Alfonso l'arriero
Alfonso, 60 ans, est arriero (muletier) depuis 35 ans. Il est né
et vit toujours à Cashapampa, un pueblito Queshua situé dans
la Cordillère Blanche a 2900 m d'altitude, au Pérou.
Dans sa vie quotidienne, Alfonso parle le Queshua. Il communique avec les
gringos (étrangers) en espagnol.
Fils de paysan, il cultive également la terre en dehors de son travail
d'arriero: maïs, patate, kiwicha (céréale). Il a 5 burros
(ânes) dont Francisco, 15 ans, qui nous a accompagné sur un
trek de 4 jours.
Alfonso vit aujourd'hui seul, sa femme est partie avec un autre homme. Il
a 5 enfants. Le plus jeune a 20 ans. Deux de ses filles sont restées
vivre a Cashapampa. Ses autres enfants sont venus grossir les chiffres de
l'exode rural pour Lima.
Etre arriero, c'est dur. Cela signifie partir plusieurs jours dans la montagne
alors qu'il n'est pas équipé pour le froid. Il marche avec
des sandales, dort dans une tente avec une simple couverture, est tributaire
de ce que les gringos veulent bien lui donner a manger. Quand le trek est
terminé, les touristes lui reprennent la tente pour la rendre à
l'agence de location, alors qu'il a encore un long chemin avec son âne
pour rentrer chez lui. Il dort alors dans des grottes ou profite de la pleine
lune pour effectuer les 14 heures de marche qui le sépare de son
village.
Alfonso envisage de travailler au moins jusqu'a 70 ans. Il n'aura pas de
retraite car il est à son compte (au Pérou, la retraite est
réservée aux fonctionnaires). Il aimerait arrêter son
difficile métier pour être cuisinier accompagnant les groupes
de touristes.
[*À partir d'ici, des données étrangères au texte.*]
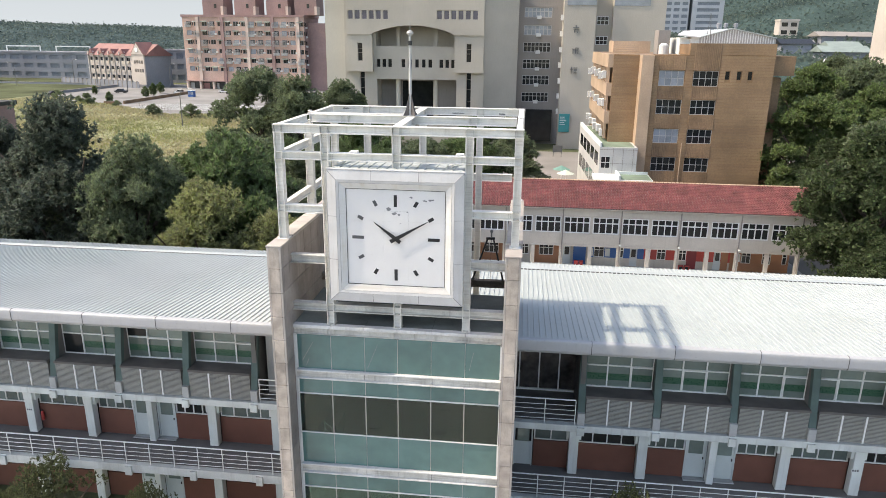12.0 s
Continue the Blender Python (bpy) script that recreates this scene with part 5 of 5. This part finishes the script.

Ainsi, il n'aurait plus besoin de ramener son âne à
pied pendant de longues heures une fois le trek terminé.
Alfonso vit la Cordillère Blanche.
Il connait tous ses sommets, tous ses dangers.
Il sait le froid. Il sait la pluie et le brouillard.
Ses pas ont foule pendant 35 ans chaque brin d'herbe, chaque caillou.
Il connait chaque glacier. Il les voit fondre, et ne sait pas pourquoi.